France controlled possession but found the final third clogged with red shirts. Rabiot, Koné and Ousmane Dembélé all let fly from range in the first half, none of them troubling Gill. On the other side, Julio Enciso carried what little threat Paraguay offered, snatching at half-chances and hoping for a mistake.

No shots on target from either side before the interval told its own story. This was a test of patience, temperament, and lungs.
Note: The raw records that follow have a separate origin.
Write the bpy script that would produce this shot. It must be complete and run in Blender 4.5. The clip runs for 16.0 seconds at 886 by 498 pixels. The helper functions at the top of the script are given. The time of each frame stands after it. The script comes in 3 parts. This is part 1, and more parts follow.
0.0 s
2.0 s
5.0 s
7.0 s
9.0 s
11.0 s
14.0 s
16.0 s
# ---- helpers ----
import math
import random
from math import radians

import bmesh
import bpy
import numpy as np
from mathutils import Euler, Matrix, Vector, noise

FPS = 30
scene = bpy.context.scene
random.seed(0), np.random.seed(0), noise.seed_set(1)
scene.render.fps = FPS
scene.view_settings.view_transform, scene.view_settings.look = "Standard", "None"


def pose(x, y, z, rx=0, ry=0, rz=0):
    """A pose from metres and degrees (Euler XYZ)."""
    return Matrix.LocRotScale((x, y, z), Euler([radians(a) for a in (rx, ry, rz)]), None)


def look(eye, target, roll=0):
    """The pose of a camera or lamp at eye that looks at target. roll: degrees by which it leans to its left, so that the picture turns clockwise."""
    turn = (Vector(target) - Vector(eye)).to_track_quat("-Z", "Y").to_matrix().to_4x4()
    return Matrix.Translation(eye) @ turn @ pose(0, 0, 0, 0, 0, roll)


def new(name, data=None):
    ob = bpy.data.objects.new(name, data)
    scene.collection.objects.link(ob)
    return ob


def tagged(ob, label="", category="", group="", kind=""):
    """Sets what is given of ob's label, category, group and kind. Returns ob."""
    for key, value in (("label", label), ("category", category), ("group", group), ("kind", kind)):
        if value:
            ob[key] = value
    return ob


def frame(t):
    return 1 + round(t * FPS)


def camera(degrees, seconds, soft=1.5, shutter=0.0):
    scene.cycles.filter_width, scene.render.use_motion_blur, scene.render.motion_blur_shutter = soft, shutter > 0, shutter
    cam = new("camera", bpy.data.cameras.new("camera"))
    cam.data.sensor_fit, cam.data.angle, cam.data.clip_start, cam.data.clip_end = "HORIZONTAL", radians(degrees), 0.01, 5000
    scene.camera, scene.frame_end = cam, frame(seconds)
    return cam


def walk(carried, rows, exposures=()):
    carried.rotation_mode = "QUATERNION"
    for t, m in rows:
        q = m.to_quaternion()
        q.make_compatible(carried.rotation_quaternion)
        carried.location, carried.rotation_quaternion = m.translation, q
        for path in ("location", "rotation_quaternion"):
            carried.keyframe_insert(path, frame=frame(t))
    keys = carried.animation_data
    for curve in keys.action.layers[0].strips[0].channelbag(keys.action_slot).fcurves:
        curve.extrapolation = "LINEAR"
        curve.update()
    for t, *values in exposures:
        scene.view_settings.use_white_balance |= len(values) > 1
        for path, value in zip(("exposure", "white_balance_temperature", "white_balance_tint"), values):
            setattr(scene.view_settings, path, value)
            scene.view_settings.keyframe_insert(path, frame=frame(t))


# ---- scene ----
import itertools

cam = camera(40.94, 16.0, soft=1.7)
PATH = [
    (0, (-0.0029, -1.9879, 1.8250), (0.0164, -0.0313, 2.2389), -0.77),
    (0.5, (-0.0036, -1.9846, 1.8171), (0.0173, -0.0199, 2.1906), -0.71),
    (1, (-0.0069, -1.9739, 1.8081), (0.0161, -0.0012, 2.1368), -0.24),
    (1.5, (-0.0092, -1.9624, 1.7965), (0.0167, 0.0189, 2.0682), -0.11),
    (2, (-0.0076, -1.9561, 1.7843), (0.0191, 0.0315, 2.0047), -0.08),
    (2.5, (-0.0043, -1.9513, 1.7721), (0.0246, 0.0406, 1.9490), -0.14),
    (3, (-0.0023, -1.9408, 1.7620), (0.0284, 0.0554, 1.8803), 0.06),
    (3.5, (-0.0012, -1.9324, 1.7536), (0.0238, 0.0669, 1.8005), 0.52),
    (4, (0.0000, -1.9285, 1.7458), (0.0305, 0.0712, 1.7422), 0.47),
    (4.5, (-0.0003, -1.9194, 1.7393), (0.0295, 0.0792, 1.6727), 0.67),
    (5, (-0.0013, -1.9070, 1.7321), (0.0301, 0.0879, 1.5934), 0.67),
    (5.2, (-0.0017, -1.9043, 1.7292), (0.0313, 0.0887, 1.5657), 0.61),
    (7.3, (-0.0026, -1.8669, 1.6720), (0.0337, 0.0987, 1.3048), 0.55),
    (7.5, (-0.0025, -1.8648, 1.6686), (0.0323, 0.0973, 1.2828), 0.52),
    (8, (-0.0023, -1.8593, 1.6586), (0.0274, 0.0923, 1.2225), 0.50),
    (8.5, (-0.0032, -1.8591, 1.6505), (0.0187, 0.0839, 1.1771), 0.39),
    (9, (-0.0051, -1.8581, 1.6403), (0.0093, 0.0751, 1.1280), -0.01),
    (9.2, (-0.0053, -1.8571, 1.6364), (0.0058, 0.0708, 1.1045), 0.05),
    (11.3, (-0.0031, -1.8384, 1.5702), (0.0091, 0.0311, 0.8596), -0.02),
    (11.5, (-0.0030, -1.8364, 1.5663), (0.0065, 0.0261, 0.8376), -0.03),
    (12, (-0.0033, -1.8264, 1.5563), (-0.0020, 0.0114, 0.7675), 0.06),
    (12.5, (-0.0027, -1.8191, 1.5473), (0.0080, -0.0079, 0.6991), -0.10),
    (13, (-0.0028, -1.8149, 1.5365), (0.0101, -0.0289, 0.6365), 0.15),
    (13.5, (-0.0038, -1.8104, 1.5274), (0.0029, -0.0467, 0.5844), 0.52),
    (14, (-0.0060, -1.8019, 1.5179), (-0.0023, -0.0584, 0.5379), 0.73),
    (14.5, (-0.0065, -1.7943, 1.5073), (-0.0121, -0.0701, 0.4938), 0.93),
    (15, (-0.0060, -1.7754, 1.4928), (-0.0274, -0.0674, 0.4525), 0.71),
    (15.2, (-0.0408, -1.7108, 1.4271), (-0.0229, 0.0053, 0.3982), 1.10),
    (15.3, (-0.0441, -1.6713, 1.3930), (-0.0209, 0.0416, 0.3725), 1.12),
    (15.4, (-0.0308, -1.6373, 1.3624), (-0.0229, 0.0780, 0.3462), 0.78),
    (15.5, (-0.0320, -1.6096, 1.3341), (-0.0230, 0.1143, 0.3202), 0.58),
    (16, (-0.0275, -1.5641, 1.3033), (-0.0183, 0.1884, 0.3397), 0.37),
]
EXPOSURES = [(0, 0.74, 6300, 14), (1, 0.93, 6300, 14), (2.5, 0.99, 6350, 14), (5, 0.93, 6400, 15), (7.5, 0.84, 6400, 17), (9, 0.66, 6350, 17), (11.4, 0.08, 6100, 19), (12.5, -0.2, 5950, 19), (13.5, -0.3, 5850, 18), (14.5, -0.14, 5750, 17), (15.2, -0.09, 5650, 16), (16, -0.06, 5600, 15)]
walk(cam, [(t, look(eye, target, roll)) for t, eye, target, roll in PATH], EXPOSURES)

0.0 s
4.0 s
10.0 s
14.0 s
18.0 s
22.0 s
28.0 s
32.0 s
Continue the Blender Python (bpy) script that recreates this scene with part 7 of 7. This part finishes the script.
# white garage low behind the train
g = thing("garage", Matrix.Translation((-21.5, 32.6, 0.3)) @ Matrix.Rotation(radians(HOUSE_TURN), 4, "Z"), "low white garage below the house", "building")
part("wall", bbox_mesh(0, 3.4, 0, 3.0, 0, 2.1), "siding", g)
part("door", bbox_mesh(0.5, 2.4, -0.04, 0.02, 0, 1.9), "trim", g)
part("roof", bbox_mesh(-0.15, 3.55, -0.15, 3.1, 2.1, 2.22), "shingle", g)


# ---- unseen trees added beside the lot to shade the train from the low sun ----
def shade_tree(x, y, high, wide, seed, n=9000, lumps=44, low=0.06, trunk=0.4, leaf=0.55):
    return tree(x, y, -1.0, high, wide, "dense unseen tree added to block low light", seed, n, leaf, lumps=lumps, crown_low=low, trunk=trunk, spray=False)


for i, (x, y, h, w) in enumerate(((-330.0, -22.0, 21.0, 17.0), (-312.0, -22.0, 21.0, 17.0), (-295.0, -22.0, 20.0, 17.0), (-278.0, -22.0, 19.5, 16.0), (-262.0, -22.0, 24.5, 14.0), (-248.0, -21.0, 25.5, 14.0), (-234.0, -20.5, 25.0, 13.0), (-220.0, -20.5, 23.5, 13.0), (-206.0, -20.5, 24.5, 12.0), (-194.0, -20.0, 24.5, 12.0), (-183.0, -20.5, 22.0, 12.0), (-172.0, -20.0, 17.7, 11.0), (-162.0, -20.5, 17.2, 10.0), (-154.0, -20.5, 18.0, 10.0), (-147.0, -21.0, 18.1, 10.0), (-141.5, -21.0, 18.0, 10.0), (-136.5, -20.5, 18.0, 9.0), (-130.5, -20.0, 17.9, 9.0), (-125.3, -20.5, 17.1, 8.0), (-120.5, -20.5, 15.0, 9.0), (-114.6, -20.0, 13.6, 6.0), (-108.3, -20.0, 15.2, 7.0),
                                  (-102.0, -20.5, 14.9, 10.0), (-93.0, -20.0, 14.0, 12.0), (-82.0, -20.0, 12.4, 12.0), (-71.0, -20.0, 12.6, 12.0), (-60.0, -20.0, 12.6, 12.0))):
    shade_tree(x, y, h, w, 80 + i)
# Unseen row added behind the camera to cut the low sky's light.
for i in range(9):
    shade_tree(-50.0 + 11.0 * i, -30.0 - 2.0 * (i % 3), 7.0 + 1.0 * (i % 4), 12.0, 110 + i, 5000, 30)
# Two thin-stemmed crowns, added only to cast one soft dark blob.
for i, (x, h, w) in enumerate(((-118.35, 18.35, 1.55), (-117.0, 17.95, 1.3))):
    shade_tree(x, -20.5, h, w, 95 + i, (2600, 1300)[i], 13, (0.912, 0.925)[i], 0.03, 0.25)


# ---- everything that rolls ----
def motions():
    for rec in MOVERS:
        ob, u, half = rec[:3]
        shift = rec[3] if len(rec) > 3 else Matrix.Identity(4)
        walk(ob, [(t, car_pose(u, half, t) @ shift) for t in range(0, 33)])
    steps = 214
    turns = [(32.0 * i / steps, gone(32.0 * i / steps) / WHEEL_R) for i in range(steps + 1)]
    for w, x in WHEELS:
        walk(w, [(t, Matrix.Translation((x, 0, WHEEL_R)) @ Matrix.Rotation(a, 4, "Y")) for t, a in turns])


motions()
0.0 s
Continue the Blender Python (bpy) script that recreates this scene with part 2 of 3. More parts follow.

Heat, hostility, and a narrow escape

After the break, the rhythm shifted. France’s frustration sharpened into urgency. The passes snapped quicker, the runs grew braver, and Paraguay’s back line retreated a few yards too deep. The pressure finally told when Doué, fresh off the bench for Bradley Barcola, darted into the area and tempted Gómez into a clumsy challenge.

From there, it became about game management. And nerves.

Paraguay, who had spent most of the night nudging the contest toward the dark arts — niggling fouls, long delays, constant appeals — suddenly had to chase. They left their shell late, but when they did, they almost turned the closing minutes into the chaos they craved.

Mike Maignan, a spectator for 90 minutes, finally had to earn his place. His first save of the night came right at the death, a sharp reminder that 1-0 is the most fragile of cushions. Paraguay piled bodies forward, hunted for free kicks around the box, and tried to drag France into a brawl in stoppage time.

At the other end, Mbappé could have killed it off. Twice he burst clear, twice Gill stood firm, pawing away efforts that would have turned a fraught finish into a procession.

France had to sweat it out, literally and figuratively, until the final whistle.

Morocco await

When it came, the sense was less of celebration and more of exhale. No repeat of Germany’s fate at Paraguay’s hands. No late twist like Cape Verde’s near-miracle against Argentina. Just a hard, ugly win carved out in brutal conditions.

France won’t care how it looked. They’re through, and the reward is a familiar opponent: Morocco, the side they edged in the semifinals four years ago.

Different city, different heat, different stakes. Same question: can anyone stop Mbappé when the margins shrink and the pressure spikes?